In many ways, the consequences of the 2008 financial crisis continue to haunt the banking industry's image -- even as the economy continues to recover from the crash, and nearly all of the government-supplied bailout funds known as TARP have been repaid, according to the Treasury Department. These facts notwithstanding, confidence in banks has seen only slight upward movement from the low levels first encountered in 2009; a more complete recovery of the industry's image with the public has been elusive.

Memories of the crisis, in conjunction with a more recent string of scandals, have likely limited the rehabilitation of banks' image with the American public. But the S & L crisis of the late 1980s provides some hope for industry leaders: The fallout from the crisis led to plunging confidence levels among Americans, but trust was eventually restored, likely related to strong economic growth of the 1990s and the greater accessibility to credit in the 2000s. This example suggests banks could restore some of their lost goodwill with the American public, but currently there is little evidence that this is occurring.

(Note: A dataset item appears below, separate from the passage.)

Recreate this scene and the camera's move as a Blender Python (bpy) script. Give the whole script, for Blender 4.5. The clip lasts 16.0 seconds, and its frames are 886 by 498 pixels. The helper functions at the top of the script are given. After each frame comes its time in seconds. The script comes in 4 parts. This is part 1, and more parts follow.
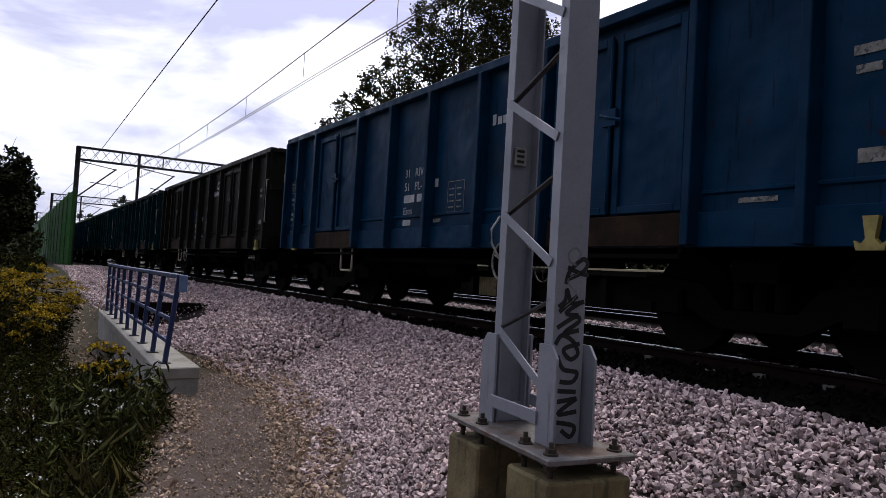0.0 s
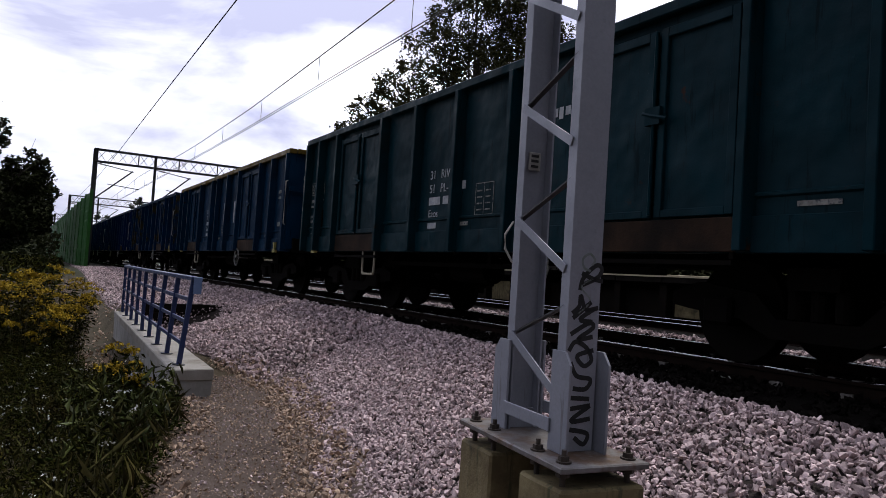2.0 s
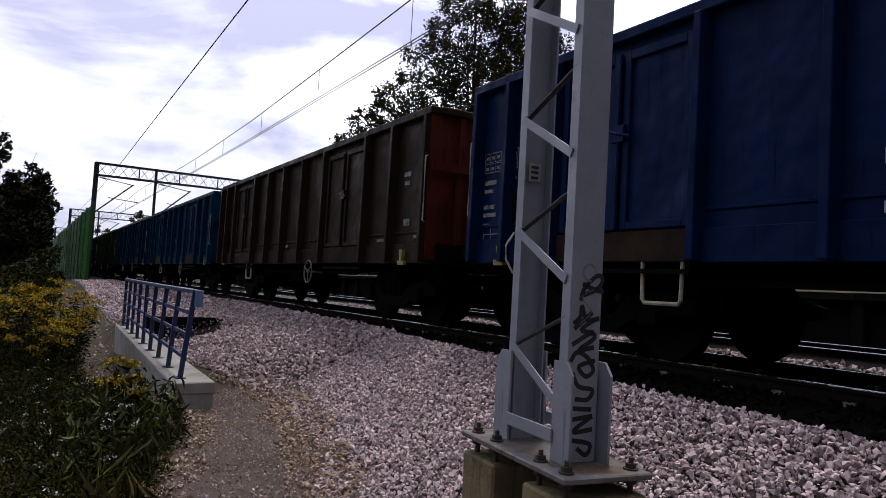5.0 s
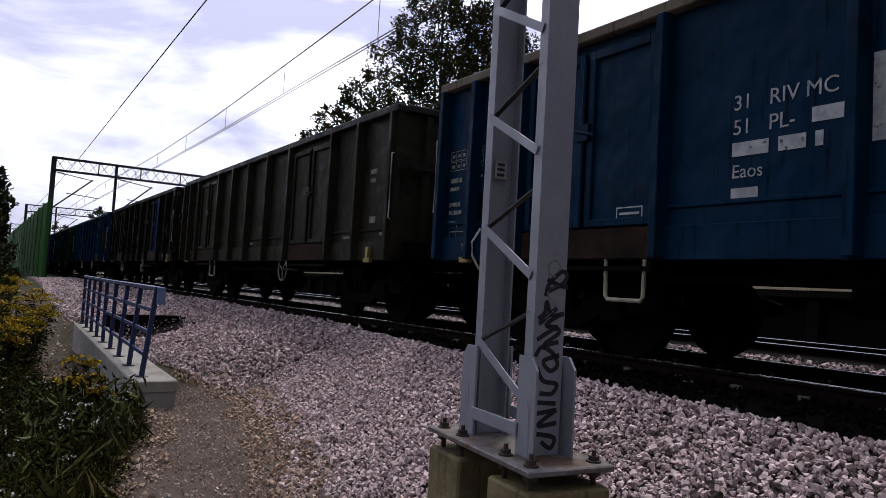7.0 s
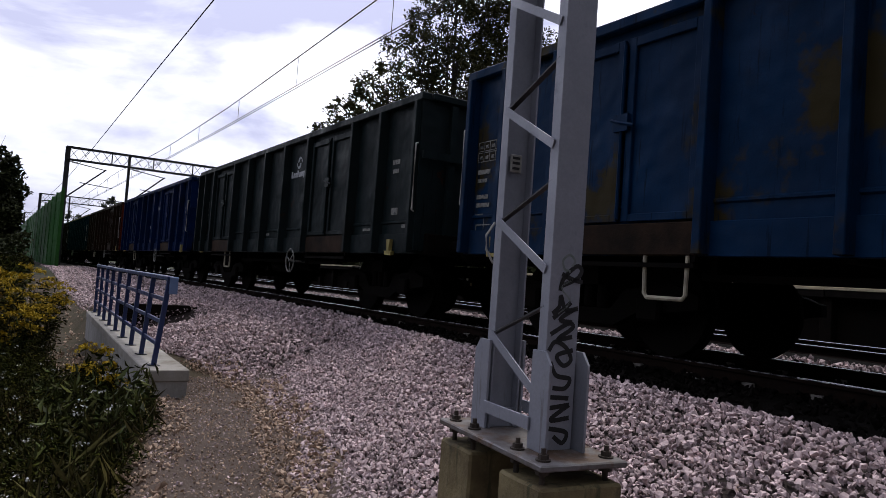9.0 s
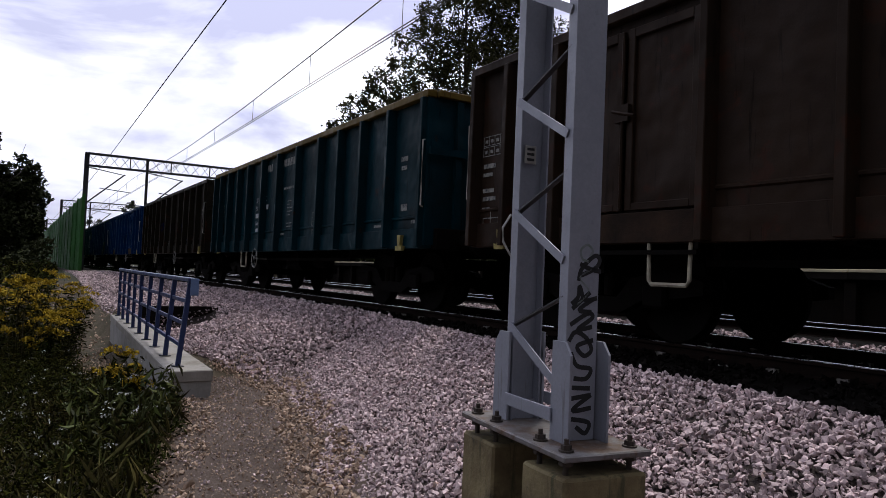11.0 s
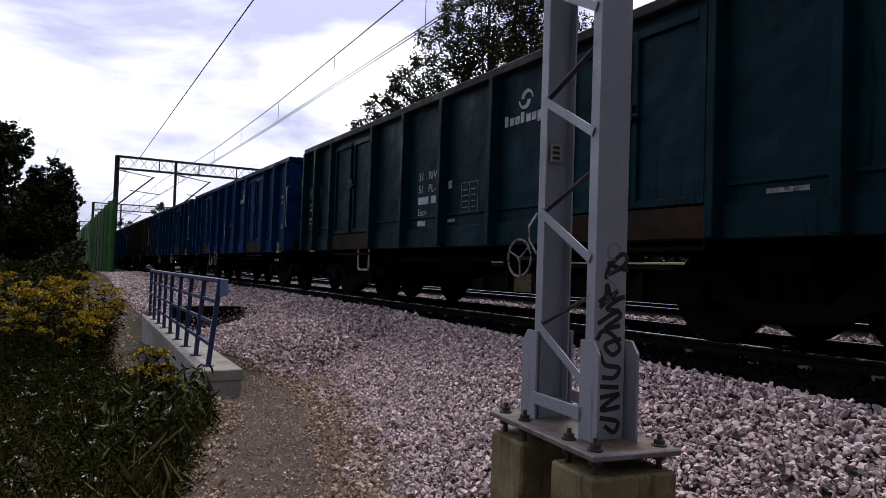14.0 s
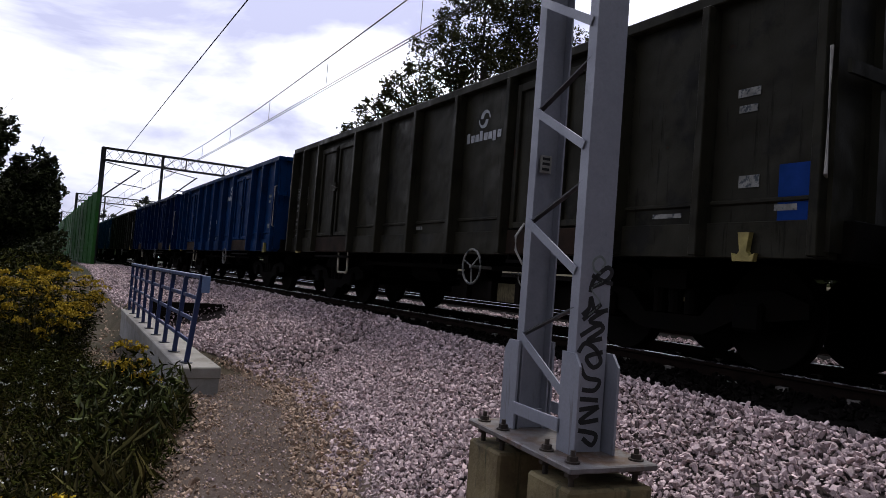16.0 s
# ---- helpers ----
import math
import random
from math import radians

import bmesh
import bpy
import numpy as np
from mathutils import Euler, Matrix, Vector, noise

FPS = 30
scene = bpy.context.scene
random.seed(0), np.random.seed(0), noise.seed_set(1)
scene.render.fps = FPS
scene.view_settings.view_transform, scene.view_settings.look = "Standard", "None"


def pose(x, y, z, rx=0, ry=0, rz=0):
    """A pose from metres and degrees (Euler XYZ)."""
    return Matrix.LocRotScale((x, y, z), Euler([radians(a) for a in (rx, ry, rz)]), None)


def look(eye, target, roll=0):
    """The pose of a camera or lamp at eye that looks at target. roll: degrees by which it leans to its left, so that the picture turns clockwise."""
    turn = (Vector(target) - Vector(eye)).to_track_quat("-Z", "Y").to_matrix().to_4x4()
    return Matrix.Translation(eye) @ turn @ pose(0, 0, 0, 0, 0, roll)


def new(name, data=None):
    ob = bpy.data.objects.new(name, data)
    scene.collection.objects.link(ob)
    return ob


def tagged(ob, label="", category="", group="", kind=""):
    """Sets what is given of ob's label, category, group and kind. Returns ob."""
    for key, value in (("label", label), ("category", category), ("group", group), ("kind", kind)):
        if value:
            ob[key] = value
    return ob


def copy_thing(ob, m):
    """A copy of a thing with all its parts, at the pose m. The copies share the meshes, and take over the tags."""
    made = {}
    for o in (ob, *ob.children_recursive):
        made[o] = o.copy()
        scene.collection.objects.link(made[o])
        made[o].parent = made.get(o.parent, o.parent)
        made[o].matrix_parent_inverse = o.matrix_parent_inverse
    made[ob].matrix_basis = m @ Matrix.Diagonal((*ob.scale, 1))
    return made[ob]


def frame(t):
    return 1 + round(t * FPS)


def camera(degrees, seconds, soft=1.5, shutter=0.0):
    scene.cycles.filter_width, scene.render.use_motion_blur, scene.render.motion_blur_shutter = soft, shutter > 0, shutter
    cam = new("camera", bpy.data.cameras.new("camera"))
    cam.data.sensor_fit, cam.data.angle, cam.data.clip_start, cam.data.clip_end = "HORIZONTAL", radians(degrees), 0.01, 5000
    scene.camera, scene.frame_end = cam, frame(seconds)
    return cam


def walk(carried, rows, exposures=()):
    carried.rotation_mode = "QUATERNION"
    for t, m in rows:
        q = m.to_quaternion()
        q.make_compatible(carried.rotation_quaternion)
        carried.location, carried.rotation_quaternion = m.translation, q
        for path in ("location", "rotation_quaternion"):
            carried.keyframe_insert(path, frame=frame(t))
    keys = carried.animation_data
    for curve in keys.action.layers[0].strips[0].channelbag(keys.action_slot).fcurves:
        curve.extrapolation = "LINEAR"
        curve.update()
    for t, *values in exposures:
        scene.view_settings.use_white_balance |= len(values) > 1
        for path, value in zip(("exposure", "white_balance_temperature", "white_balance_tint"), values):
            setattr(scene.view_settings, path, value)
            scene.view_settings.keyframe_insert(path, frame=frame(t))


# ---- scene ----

Historical data on these measures are available in Gallup Analytics.

Survey Methods

Results for this Gallup poll are based on telephone interviews conducted June 2-7, 2015, with a random sample of 1,527 adults, aged 18 and older, living in all 50 U.S. states and the District of Columbia. For results based on the total sample of national adults, the margin of sampling error is ±4 percentage points at the 95% confidence level. All reported margins of sampling error include computed design effects for weighting.

Each sample of national adults includes a minimum quota of 50% cellphone respondents and 50% landline respondents, with additional minimum quotas by time zone within region. Landline and cellular telephone numbers are selected using random-digit-dial methods.